▶ _Exercise_: Set down the material exactly as given, please, from its first line through the line that includes "return slim *".
··· Dataset content ···
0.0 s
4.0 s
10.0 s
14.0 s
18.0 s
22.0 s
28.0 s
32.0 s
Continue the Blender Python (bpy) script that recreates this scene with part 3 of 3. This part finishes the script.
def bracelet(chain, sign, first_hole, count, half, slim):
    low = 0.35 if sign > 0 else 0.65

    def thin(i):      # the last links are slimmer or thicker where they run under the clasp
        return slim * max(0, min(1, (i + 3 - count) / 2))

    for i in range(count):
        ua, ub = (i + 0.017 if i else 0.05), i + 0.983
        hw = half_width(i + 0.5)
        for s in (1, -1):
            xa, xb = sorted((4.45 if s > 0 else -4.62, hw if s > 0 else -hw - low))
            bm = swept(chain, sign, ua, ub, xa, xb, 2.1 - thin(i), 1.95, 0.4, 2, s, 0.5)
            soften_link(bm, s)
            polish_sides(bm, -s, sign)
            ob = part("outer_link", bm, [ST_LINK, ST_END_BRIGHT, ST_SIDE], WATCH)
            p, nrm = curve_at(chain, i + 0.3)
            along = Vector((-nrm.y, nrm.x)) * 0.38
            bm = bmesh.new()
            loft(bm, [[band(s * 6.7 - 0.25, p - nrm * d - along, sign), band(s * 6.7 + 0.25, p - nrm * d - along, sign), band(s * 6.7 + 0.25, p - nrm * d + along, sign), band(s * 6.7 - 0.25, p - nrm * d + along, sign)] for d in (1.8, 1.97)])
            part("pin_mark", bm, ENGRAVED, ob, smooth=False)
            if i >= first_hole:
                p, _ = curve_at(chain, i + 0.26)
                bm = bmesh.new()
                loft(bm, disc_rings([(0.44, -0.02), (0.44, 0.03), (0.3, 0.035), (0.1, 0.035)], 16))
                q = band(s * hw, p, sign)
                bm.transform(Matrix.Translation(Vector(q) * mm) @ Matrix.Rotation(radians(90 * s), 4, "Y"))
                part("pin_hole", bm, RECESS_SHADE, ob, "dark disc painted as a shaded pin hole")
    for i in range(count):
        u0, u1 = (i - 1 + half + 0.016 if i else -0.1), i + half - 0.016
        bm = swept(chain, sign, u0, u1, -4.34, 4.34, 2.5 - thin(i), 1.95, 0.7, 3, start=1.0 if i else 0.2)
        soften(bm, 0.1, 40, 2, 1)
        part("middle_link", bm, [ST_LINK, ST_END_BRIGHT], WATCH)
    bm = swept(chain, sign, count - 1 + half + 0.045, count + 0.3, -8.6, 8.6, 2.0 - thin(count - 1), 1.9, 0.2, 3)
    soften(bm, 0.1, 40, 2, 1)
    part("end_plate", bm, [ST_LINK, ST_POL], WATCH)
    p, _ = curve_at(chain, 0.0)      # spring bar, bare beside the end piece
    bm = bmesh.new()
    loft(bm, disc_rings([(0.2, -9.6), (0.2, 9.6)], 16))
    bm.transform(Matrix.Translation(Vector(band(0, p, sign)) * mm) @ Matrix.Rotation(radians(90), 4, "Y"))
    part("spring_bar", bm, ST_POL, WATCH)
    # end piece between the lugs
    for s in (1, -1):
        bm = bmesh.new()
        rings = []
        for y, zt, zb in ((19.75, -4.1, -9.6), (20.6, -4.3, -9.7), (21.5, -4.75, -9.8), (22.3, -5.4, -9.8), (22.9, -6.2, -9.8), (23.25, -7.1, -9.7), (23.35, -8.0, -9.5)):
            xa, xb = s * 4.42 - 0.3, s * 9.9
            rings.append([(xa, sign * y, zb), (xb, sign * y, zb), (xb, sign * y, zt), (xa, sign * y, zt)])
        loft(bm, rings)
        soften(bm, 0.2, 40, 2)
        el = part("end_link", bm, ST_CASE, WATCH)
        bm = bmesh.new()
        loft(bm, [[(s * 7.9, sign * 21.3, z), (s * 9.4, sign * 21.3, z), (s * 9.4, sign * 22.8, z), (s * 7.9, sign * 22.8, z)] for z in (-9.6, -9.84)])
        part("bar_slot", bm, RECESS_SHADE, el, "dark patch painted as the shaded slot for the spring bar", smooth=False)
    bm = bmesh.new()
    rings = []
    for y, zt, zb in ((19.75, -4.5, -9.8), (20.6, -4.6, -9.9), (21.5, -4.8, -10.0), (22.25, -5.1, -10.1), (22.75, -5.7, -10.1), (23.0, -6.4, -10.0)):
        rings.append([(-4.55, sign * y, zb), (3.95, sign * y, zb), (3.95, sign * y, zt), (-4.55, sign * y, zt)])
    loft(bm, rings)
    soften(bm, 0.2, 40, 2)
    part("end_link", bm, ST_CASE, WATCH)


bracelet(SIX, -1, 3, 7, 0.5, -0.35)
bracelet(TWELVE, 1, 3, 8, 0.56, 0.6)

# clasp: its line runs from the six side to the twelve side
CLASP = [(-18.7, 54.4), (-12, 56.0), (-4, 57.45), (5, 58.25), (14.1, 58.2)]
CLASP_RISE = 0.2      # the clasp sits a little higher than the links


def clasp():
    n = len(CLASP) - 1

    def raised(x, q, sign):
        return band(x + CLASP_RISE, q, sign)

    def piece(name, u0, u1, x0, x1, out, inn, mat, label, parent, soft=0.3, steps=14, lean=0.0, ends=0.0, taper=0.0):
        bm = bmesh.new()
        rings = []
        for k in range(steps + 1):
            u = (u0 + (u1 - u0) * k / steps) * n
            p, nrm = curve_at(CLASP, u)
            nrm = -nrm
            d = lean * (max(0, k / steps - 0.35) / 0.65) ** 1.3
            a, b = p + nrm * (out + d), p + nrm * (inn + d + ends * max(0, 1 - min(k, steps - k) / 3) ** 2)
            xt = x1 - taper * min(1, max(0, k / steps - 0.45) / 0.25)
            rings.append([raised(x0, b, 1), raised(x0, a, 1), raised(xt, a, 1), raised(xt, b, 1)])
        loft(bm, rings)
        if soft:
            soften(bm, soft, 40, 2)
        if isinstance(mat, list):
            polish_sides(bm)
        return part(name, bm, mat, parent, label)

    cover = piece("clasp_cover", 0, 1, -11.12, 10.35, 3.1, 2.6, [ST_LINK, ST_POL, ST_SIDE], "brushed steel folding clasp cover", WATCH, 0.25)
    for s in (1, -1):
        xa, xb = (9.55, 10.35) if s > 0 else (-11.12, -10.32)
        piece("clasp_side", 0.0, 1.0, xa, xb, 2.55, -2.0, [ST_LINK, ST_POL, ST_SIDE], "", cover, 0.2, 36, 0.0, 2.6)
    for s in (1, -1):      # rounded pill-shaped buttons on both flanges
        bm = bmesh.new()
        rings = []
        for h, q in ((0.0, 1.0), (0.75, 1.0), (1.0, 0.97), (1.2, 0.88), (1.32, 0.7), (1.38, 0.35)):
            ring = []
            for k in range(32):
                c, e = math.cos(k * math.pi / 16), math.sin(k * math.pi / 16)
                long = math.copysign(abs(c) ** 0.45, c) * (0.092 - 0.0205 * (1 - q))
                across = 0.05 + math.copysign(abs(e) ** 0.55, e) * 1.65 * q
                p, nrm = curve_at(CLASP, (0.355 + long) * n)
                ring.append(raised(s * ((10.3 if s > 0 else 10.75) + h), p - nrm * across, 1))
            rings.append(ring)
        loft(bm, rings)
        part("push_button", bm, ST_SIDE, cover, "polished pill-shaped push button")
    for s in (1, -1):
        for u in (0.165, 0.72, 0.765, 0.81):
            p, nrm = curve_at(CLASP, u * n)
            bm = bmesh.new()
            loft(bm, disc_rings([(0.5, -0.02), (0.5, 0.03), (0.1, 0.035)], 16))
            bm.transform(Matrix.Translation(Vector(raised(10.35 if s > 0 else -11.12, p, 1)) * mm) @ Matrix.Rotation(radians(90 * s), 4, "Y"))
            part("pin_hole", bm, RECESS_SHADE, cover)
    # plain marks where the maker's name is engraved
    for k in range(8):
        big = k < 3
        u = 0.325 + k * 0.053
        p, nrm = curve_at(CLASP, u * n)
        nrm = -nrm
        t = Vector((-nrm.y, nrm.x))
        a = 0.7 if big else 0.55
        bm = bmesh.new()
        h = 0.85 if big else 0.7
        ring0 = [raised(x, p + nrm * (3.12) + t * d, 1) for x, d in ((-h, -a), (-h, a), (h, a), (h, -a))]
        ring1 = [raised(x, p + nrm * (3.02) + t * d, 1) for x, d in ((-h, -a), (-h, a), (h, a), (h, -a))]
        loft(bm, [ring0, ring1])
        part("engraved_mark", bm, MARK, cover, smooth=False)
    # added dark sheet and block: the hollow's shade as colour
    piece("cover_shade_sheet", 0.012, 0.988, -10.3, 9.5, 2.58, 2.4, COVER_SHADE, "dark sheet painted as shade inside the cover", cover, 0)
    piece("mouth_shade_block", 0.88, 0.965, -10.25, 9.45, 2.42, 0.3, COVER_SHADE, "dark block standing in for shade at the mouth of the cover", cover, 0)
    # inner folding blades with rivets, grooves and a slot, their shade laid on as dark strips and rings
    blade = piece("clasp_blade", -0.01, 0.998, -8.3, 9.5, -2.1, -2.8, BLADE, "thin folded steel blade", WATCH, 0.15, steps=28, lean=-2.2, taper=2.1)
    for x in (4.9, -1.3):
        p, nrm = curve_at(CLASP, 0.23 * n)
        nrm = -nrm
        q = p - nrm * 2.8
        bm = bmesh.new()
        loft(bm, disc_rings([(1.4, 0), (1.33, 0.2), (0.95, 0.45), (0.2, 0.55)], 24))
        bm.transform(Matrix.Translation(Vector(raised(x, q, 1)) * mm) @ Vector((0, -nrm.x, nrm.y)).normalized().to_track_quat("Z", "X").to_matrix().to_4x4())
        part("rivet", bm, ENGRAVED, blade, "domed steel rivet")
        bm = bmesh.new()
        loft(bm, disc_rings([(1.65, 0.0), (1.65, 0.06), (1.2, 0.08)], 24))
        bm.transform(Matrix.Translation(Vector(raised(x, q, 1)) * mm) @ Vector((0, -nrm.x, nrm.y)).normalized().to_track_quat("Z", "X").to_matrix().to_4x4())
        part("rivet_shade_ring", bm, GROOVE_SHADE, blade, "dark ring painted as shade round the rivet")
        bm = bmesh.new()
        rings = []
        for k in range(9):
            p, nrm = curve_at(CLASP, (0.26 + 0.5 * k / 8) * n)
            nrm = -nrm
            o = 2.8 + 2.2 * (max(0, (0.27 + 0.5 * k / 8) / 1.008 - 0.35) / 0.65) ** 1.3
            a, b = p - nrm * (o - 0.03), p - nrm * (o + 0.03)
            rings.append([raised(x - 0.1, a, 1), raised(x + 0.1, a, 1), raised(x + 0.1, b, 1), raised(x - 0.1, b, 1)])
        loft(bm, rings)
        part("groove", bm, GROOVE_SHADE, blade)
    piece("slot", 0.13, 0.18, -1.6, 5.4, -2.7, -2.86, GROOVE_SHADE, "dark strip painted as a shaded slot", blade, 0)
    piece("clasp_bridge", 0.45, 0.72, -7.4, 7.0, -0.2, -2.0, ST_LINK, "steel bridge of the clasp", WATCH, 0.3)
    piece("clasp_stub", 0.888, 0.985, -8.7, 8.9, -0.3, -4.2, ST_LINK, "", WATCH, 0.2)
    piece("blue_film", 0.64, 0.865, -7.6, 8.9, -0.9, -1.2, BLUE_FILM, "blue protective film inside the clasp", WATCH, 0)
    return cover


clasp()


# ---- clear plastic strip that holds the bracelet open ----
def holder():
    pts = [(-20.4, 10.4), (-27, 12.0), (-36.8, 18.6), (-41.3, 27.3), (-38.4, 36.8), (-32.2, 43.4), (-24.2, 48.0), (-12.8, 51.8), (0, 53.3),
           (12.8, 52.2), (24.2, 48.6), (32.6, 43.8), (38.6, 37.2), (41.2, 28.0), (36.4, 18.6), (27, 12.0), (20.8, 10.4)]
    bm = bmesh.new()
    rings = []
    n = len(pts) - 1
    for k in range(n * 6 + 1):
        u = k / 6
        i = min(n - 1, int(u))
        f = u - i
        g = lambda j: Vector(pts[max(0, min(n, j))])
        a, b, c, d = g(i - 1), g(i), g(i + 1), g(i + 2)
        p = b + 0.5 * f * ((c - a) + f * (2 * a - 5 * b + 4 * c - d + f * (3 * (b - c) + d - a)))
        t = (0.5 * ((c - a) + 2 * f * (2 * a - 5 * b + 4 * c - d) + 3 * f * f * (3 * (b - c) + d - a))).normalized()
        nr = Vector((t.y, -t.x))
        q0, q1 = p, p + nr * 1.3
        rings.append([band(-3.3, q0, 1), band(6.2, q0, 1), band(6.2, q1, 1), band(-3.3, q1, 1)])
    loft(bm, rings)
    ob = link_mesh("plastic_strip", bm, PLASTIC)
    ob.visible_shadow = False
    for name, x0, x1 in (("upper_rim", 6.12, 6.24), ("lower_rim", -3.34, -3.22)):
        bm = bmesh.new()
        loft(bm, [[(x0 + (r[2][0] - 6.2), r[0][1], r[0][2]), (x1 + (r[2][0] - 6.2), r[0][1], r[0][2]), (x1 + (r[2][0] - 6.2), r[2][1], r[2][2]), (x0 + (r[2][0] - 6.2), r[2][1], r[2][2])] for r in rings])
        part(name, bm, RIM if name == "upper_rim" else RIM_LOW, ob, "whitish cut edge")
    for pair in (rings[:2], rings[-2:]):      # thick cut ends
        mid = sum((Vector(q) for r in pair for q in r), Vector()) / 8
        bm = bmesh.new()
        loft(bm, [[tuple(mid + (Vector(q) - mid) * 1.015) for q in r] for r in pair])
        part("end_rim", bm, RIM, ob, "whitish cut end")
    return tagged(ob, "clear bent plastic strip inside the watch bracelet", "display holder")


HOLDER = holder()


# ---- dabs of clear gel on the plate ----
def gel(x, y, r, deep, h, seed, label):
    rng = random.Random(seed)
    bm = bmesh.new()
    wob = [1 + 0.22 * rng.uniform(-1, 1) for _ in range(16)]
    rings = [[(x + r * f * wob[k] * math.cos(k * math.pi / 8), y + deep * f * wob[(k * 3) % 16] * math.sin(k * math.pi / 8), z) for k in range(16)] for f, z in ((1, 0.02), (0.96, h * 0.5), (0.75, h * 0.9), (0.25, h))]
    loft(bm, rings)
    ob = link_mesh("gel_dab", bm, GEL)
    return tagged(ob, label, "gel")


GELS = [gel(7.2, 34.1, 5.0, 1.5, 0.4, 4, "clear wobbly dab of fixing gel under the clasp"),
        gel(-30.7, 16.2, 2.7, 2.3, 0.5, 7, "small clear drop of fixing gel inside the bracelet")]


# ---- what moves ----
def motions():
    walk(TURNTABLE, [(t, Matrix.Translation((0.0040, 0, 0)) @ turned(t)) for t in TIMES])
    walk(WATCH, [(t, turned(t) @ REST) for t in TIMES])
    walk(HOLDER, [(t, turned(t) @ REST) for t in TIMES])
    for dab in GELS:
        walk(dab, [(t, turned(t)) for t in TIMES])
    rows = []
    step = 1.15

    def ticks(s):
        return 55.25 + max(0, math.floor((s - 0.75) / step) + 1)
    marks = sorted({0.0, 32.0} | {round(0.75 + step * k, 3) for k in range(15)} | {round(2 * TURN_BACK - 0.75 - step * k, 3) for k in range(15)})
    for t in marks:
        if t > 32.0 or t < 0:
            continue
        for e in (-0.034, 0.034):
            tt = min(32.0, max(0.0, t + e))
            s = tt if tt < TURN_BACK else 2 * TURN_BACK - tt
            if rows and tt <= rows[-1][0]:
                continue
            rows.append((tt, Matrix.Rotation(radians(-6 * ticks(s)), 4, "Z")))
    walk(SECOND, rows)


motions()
···
▶ _Response to the task_:
0.0 s
4.0 s
10.0 s
14.0 s
18.0 s
22.0 s
28.0 s
32.0 s
Continue the Blender Python (bpy) script that recreates this scene with part 3 of 3. This part finishes the script.
def bracelet(chain, sign, first_hole, count, half, slim):
    low = 0.35 if sign > 0 else 0.65

    def thin(i):      # the last links are slimmer or thicker where they run under the clasp
        return slim * max(0, min(1, (i + 3 - count) / 2))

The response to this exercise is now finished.